Biz emeğimizi satarak geçinirken patronlar ürettiklerimize el koyarak büyümeye devam ediyorlar. Fazla mesai, o da yetmedi ikinci iş yapmak zorunda kalıyoruz. İşyerini bile değiştirmeyi düşündüğümüz anlar olmuyor mu? Kredi çekmişiz, ödeyemiyoruz, kredi kartları şişmiş, icralık olmuşuz. Kendimizden geçtik, çocukların ihtiyaçlarını karşılayamıyoruz. Kendimize zaman yok, insanlığımızdan çıkıyoruz. Biz ekmeğimizi büyütme derdindeyken onlar daha çok kâr peşinde. Doymuyorlar. Onlara sorarsan, ekmeğimizi veren onlar. Az biraz itiraz ettiğimizde onca kötü söz yetmezmiş gibi hemen kapı önü gösterilir. Biz olmasak nice olur haliniz masalları. Katlanırız onca haksızlığa, acımasızlığa. Niye, yeter ki evimize ekmek götürelim diye. Dağınığız, birlikte hareket edemiyoruz. Gücümüzün farkına varmış değiliz. Bırakıp gitsek yerimizi dolduracak nice sınıf kardeşlerimiz var. Elimizin kolumuzun bağlı olması biraz da ondan değil mi?

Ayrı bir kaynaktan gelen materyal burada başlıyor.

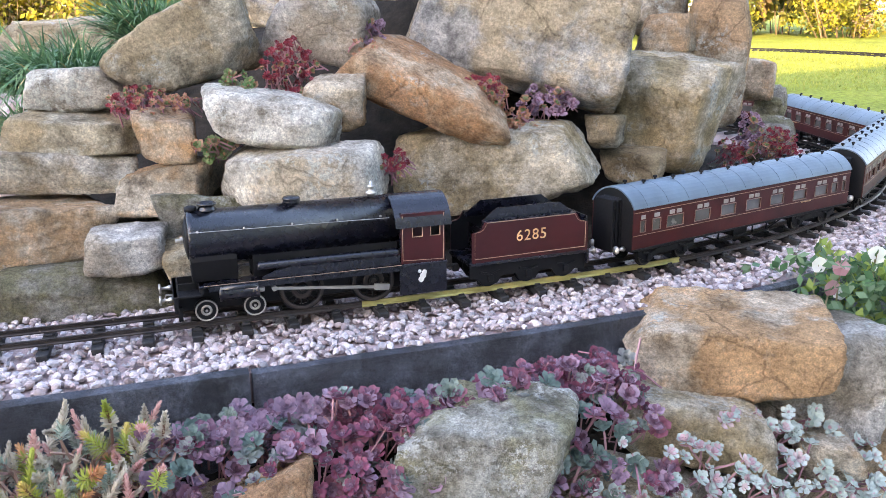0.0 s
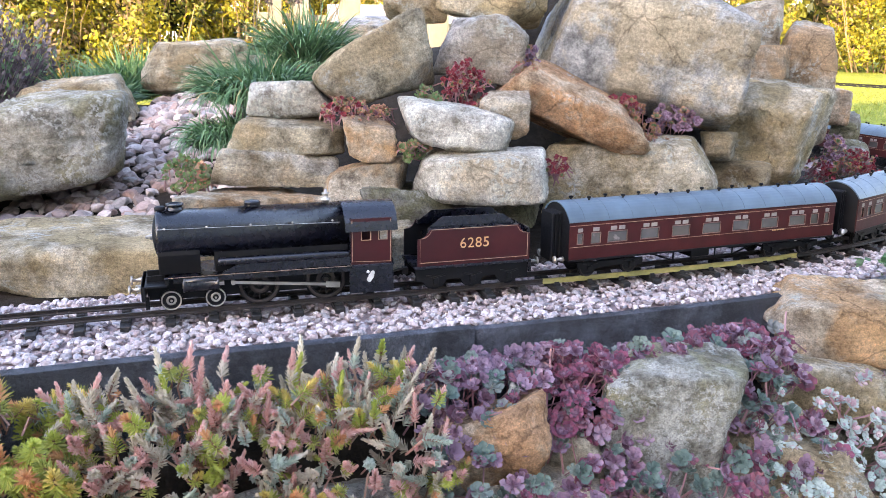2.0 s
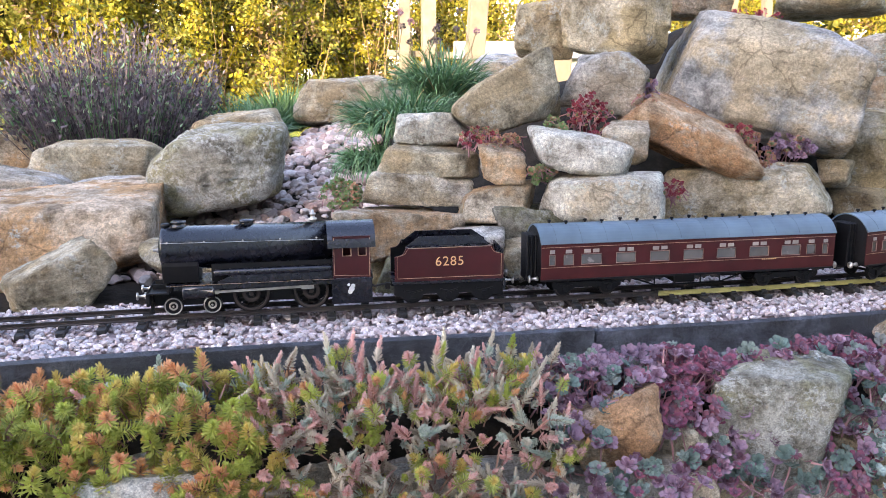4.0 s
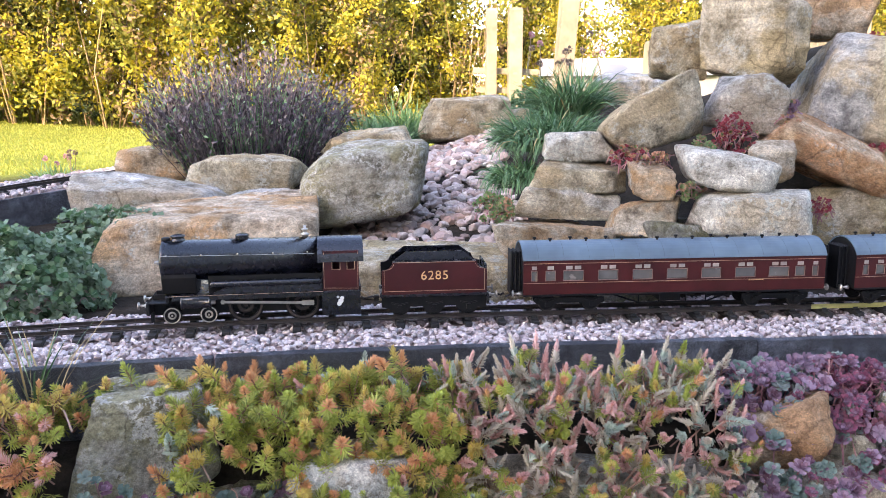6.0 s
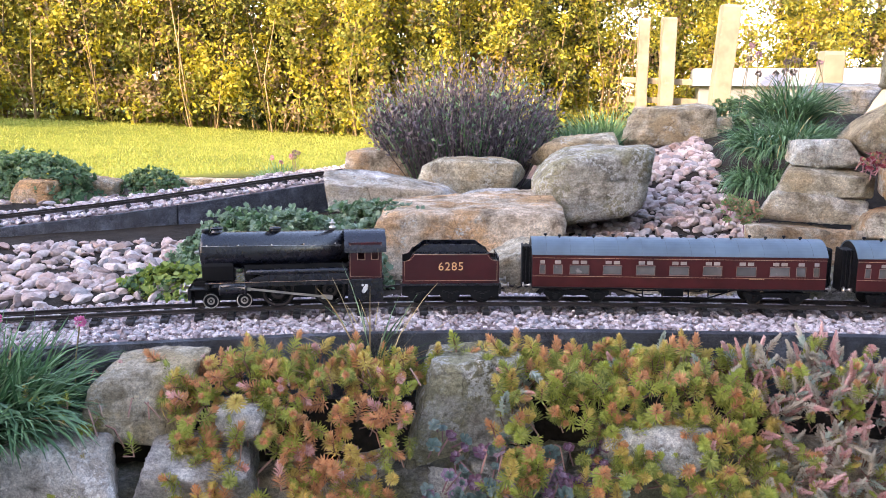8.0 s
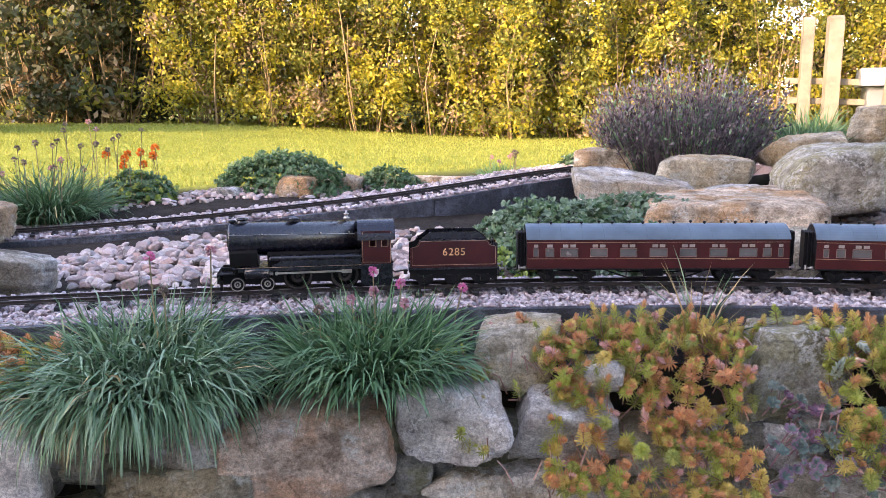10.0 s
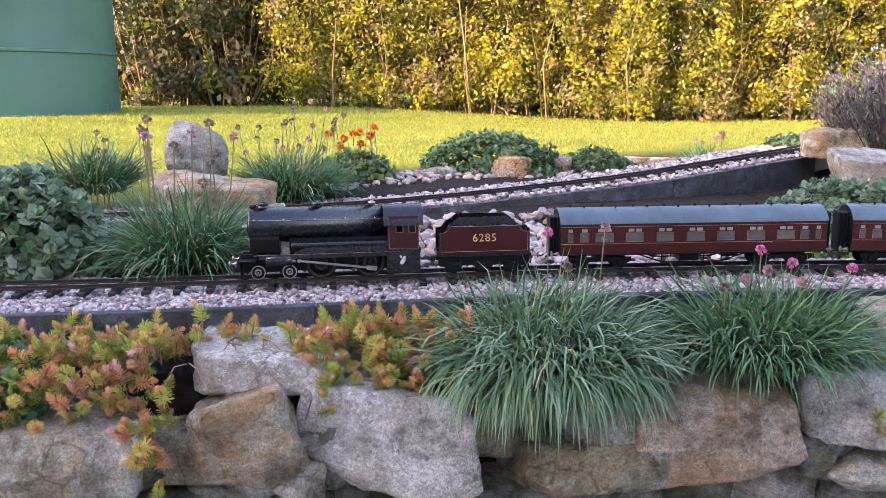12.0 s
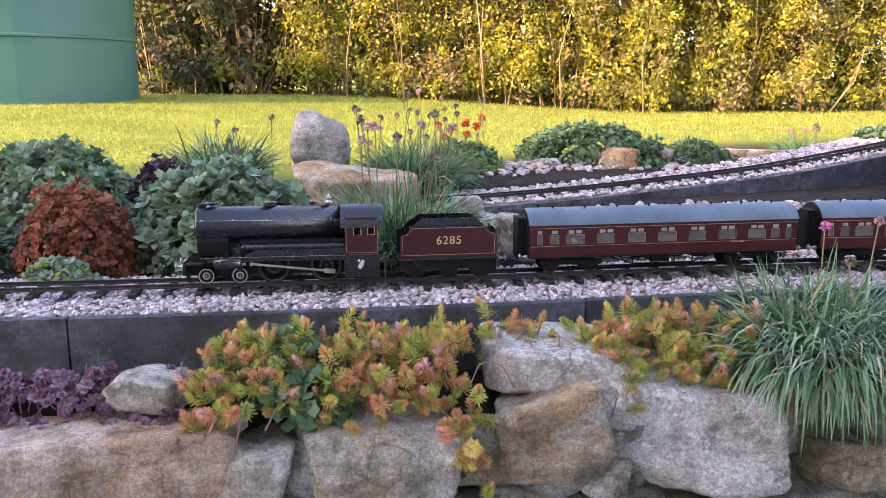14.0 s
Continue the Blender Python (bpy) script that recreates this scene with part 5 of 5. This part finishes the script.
def blades(lv, rng, roots, dirs, lengths, width, droop, mat, seg=6):
    """Arching strap leaves, all at once."""
    k = len(roots)
    pts, d, p = [], dirs.copy(), roots.copy()
    for i in range(seg):
        pts.append(p.copy())
        p = p + d * (lengths / (seg - 1))[:, None]
        d = unit(d + np.array((0, 0, -1.0)) * (droop * (i + 1) / seg)[:, None])
    P = np.stack(pts, axis=1)
    side = unit(np.cross(dirs, rng.normal(size=(k, 3)) * 0.35 + (0, 0, 1.0)))
    w = width * np.array([0.75, 1.0, 1.0, 0.85, 0.55, 0.12])[:seg]
    lift = np.cross(side, dirs) * 0.3
    v = np.stack([P + side[:, None, :] * w[None, :, None], P + lift[:, None, :] * w[None, :, None] * -1.0, P - side[:, None, :] * w[None, :, None]], axis=2)
    lv.v.append(v.reshape(-1, 3))
    f = []
    for i in range(seg - 1):
        a = 3 * i
        f += [(a, a + 1, a + 4, a + 3), (a + 1, a + 2, a + 5, a + 4)]
    f = np.array(f)
    F = (np.arange(k)[:, None, None] * (3 * seg) + f[None]).reshape(-1, 4) + lv.n
    lv.f.append(F)
    lv.m.append(np.repeat(np.broadcast_to(mat, k), len(f)).astype(np.int32))
    lv.n += 3 * seg * k


def tuft(x, y, z, spread, length, count, seed, label, mat=0, droop=0.5, width=0.0013, name="grass_tuft", lean=(0, 0), straw=0.03, base=0.35):
    rng = np.random.RandomState(seed)
    t = thing(name, label, "plant", pose(x, y, z), "grassy tufts")
    lv = Leaves()
    a, q = rng.uniform(0, 6.28, count), np.sqrt(rng.uniform(0, 1, count))
    roots = np.stack([np.cos(a) * q * spread * base, np.sin(a) * q * spread * base, rng.uniform(-0.01, 0.012, count)], axis=1)
    d = np.stack([np.cos(a) * q * 1.15 + lean[0] + rng.normal(0, 0.55, count), np.sin(a) * q * 1.15 + lean[1] + rng.normal(0, 0.55, count), 1.0 + 0 * a], axis=1)
    ln = length * rng.uniform(0.55, 1.15, count)
    m = np.where(rng.uniform(size=count) < straw, 2, mat)
    green = m != 2
    bend = droop * rng.uniform(0.2, 1.9, count)
    blades(lv, rng, roots[green], unit(d[green]), ln[green], width, bend[green], mat)
    finish(lv, "foliage", M_BLADE, t)["kind"] = "stuff"
    dry = ~green
    if dry.any():
        lv = Leaves()
        blades(lv, rng, roots[dry], unit(d[dry]), ln[dry], width, bend[dry], 2)
        finish(lv, "dead_thatch", M_BLADE, t)["kind"] = "stuff"
    return t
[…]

Bir çatışmanın orta yerindeyiz. İradi olarak yaratığımız bir şey değil bu durum. İşçiler bir sınıfın bireyleri ve patronlar bir başka sınıfın. Emek sermaye çelişkisi ya da sınıflar mücadelesi sürgit devam ediyor. Sınıflar ortadan kalkmadıkça ister örgütlü ister kendiliğinden bu kavga hep olacak. Bazen yenilerek ve bedeller ödeyerek. Bazen daha düzenli, yenilgilerin dersiyle ve de sınıf olma bilinciyle kazanımlar elde edilecektir. Sermayenin gücünü ve zayıf yanlarını öğrenerek. Sermaye ile her vuruşmada, onu tanıdıkça ve de bilinçle donanıp kendi örgütlerini yarattıkça durum işçiler lehine değişecektir.

GÜÇ BİZDE

Bertuğ Ösen “Önceliğimiz çalışanlarımızdır. Onlar olmadan hiçbir şey olmaz” diyerek itiraf etmiyor mu? İşçinin gücünü bir de onun ağzından duymuş olmuyor muyuz? Makinaların, arazilerin sahipleri kim, patronlar. İşçiler olmasa makina ne işler, bereketli toprak nasıl ürün verir? İşçiler olmadan patronlar kazanamaz. Ama onlar olmadan işçiler hem üretir, hem yönetebilirler. Onlar tek tek iken işçiler milyon milyon. Patronlar bir başlarına bir hiçken nasıl oluyor da onlara muhtaç olunuyor? Onlara boyun eğiliyor? Çünkü iktidar ellerinde. Kolluk kuvvetleri, ordu, mahkeme, medya, burjuva partileri, sendikal bürokrasi onlara çalışıyor. Değiştirilemez mi? Elbette değiştirilebilir. Öncelikle patronların bile itiraf ettiği gücümüzü bilince çıkararak.